Jimi Grande, vice president of federal and political affairs for the National Association of Mutual Insurance Companies, also voiced disappointment over the FTC decision to use a compulsory process, instead of the voluntary method employed in preparing prior studies.

Mr. Grande said he doesn’t expect the findings as a result of the use of compulsory data to be different than the findings of earlier studies. “No matter how many studies are conducted on the use of credit-based insurance scoring, the results are consistent,” he noted, adding that “study after study after study has clearly indicated that allowing insurers to use the full gamut of effective and accurate underwriting tools—such as credit-based insurance scoring—results in pricing that better reflects the risk and leads to discounts for the majority of insurance consumers.”

Mr. Grande pointed out that the FTC, Federal Reserve Board and many state insurance departments have conducted studies about the potential of discrimination in insurance rates through the use of credit scoring, and “all conclude that credit-based insurance scoring benefits consumers and is not unfairly discriminatory.”

“Conducting the same studies over and over trying to get the result you want seems to be an exercise in futility,” he said. “The evidence is clear that more accurate underwriting benefits consumers.”

Representatives for the Property Casualty Insurers of America also argued that doing away with the use of credit scoring would do consumers more harm than good.

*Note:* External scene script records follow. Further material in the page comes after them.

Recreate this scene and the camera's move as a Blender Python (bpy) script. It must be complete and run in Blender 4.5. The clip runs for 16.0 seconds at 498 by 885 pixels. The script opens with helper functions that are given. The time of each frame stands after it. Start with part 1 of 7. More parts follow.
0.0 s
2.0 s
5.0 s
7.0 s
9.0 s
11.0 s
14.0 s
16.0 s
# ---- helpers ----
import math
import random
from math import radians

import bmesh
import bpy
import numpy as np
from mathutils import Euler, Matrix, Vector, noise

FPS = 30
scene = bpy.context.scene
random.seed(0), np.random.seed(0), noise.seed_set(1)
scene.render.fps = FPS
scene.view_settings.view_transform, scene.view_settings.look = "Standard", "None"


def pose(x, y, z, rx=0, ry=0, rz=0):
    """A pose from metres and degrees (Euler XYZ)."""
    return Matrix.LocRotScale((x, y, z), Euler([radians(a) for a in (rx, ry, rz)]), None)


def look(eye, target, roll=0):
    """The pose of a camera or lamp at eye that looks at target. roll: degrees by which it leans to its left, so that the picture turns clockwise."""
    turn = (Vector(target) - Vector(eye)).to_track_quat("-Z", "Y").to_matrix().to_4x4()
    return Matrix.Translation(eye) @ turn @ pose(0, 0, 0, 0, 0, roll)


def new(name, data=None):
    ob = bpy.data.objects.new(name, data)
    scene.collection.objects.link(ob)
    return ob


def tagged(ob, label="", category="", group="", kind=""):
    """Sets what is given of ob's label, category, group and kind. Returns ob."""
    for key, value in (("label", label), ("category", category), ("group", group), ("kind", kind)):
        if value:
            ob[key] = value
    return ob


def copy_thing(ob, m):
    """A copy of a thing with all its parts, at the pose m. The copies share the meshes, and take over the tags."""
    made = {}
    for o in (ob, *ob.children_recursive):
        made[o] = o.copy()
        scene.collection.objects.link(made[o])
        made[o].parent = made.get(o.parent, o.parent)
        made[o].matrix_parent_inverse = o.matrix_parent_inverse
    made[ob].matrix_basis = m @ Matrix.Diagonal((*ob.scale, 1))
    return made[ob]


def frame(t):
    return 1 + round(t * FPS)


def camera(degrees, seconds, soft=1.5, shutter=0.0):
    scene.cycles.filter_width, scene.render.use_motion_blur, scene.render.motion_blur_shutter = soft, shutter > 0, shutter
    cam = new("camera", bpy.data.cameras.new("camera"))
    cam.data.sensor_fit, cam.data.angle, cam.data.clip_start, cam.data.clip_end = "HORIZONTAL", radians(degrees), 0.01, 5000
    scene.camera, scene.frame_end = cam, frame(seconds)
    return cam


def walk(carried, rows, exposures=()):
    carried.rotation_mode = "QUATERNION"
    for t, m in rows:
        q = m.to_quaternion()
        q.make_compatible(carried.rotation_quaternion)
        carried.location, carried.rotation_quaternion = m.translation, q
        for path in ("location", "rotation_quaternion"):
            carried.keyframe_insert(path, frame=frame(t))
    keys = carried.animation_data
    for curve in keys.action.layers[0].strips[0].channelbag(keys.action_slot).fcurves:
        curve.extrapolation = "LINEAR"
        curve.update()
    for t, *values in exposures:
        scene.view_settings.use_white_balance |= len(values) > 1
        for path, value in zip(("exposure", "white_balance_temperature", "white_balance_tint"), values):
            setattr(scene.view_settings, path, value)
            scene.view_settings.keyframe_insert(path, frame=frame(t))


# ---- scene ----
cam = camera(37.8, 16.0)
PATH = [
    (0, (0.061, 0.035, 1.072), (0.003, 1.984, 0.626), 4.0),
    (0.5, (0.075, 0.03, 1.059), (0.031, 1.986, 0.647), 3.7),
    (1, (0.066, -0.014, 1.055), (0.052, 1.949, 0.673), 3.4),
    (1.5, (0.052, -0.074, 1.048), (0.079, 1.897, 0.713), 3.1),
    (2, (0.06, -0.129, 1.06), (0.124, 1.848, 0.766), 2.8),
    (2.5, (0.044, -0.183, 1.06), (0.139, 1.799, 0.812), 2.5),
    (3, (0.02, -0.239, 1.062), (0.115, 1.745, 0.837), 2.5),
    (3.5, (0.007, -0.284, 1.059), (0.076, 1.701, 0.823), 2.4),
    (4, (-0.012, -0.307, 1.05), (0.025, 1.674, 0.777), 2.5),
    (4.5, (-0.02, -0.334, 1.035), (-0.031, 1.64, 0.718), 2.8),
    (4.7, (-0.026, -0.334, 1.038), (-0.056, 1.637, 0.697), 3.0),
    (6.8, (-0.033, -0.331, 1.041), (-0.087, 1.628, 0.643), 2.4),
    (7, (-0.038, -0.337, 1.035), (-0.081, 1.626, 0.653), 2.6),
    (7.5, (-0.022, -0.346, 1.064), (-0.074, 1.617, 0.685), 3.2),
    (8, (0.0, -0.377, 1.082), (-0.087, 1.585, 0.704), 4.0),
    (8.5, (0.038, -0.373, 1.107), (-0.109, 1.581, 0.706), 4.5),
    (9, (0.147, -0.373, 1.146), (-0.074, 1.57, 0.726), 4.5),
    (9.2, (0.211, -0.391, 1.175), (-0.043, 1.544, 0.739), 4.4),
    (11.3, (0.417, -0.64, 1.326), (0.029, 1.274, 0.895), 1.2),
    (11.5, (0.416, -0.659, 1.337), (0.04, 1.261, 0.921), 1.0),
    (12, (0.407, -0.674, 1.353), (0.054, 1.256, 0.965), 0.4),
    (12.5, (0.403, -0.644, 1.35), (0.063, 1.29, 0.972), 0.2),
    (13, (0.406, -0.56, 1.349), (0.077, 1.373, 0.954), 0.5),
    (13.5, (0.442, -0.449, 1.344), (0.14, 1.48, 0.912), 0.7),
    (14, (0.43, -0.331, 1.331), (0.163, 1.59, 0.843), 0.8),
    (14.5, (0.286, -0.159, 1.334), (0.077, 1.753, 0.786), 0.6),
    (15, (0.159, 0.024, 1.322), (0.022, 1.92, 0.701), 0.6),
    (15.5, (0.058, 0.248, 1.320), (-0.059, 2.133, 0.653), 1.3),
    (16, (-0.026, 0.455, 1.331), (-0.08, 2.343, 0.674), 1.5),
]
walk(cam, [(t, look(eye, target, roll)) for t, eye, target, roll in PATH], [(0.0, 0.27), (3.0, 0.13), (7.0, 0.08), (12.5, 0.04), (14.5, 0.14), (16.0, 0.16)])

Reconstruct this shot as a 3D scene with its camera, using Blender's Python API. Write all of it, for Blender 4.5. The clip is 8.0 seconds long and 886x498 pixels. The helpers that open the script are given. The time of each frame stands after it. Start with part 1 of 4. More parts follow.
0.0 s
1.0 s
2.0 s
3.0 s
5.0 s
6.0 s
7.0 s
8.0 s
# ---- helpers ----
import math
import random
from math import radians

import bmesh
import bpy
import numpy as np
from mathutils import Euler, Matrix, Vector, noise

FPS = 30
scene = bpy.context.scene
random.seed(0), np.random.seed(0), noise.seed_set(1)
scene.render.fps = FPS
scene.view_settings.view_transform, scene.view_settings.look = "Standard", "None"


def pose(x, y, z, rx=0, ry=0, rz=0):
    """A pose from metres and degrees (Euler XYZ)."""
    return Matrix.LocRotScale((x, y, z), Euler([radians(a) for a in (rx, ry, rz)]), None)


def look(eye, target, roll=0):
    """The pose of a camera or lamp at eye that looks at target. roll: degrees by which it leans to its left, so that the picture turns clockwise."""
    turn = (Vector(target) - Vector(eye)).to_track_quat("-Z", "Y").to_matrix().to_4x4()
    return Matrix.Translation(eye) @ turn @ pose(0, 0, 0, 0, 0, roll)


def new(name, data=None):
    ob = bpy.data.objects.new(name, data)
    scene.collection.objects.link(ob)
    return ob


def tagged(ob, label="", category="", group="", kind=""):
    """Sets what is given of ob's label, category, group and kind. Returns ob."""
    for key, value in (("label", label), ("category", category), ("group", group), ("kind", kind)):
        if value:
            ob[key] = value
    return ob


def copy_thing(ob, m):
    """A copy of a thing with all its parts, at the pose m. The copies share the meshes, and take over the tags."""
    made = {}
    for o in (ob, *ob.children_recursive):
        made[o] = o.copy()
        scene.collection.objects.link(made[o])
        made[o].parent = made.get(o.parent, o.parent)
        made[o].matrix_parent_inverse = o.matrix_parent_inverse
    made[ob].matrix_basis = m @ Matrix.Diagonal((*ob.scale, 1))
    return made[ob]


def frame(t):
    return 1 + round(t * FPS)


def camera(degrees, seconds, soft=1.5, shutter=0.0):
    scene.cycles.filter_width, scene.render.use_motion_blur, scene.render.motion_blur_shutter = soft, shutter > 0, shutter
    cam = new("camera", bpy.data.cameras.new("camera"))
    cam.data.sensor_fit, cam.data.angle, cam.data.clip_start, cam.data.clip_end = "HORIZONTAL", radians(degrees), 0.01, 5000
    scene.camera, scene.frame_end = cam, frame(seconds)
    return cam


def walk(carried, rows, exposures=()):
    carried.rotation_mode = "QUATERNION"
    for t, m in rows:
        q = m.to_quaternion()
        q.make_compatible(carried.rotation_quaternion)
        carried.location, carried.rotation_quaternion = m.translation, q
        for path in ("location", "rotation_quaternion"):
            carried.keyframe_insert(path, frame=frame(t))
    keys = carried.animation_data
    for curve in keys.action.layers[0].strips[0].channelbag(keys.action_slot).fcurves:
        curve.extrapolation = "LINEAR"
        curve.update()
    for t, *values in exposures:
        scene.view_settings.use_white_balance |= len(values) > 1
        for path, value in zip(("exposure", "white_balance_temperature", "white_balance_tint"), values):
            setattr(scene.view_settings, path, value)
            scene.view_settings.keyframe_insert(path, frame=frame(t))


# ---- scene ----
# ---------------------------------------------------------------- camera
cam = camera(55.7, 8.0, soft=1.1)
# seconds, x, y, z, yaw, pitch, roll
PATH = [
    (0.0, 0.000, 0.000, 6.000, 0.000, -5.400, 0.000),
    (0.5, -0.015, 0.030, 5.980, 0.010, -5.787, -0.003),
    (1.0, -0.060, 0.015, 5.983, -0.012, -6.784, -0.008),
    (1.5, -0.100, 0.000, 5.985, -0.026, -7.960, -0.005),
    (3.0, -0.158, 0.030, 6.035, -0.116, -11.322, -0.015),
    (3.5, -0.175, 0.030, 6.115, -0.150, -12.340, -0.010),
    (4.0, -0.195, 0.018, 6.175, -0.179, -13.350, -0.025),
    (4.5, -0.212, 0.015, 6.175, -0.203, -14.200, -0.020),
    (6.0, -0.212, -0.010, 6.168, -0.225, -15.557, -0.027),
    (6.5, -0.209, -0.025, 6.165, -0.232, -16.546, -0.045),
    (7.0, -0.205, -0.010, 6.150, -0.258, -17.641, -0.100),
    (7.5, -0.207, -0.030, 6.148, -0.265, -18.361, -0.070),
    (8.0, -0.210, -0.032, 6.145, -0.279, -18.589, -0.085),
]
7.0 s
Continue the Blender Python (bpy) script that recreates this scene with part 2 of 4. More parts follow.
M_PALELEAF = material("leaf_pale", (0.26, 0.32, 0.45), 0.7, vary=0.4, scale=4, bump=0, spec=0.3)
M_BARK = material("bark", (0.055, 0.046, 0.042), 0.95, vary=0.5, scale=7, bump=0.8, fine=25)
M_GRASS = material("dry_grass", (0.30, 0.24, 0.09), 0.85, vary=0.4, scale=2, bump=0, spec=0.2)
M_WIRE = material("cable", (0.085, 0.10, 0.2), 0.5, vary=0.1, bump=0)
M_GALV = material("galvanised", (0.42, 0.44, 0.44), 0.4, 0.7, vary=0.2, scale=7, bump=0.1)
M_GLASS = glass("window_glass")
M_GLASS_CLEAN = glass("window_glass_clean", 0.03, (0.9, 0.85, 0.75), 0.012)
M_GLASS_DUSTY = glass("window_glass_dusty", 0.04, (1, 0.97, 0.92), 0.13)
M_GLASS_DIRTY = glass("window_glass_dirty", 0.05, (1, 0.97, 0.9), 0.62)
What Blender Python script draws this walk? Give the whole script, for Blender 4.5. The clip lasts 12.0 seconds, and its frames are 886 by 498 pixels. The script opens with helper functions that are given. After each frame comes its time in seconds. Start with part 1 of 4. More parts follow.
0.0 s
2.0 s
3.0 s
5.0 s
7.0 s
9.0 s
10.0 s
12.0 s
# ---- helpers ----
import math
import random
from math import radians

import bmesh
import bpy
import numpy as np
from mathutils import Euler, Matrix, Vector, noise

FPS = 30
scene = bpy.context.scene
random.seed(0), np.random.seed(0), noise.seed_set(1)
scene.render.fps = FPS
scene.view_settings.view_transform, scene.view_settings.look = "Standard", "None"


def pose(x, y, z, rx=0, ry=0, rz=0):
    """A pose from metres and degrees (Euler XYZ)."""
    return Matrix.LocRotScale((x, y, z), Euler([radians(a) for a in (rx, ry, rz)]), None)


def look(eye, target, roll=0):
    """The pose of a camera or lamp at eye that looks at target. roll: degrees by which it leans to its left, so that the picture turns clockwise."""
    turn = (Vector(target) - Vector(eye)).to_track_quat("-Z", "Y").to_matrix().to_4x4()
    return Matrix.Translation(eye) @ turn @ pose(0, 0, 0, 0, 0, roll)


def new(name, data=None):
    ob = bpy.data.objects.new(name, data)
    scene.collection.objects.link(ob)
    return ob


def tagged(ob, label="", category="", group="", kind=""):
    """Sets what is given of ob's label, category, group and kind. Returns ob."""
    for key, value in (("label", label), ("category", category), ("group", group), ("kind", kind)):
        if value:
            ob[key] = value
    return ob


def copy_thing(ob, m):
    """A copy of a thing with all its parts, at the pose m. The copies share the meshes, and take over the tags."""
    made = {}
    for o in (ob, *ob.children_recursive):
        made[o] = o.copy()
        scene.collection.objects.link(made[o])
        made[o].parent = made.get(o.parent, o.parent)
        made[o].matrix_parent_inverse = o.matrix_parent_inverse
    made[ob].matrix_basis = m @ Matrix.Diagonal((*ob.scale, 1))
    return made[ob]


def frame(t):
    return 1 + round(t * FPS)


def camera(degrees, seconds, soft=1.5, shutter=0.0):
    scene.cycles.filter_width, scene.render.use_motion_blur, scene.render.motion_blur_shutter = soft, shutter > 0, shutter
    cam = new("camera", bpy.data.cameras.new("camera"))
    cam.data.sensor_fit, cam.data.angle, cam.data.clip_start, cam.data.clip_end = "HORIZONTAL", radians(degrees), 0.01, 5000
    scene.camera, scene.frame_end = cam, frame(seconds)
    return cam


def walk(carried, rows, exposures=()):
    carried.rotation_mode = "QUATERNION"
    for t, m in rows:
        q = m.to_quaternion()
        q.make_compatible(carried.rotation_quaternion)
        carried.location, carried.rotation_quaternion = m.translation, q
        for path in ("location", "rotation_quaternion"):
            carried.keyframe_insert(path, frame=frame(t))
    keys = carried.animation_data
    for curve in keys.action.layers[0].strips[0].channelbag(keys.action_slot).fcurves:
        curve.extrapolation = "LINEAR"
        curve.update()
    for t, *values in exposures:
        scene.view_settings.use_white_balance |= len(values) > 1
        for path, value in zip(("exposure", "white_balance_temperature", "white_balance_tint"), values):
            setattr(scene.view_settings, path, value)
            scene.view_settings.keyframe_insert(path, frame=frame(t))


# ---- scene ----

“Credit information is more likely to help consumers pay less for their insurance,” said Ben McKay, PCI’s senior vice president of federal affairs. “Insurers consider credit information in their underwriting and pricing decisions for only one reason—to rate and price business with a greater degree of accuracy and certainty.”

He said information provided to the FTC will show that “insurers use credit as a nondiscriminatory tool to accurately predict the risk of loss,” adding that “as in the past, this study will show the predictive power of credit-based insurance scores.”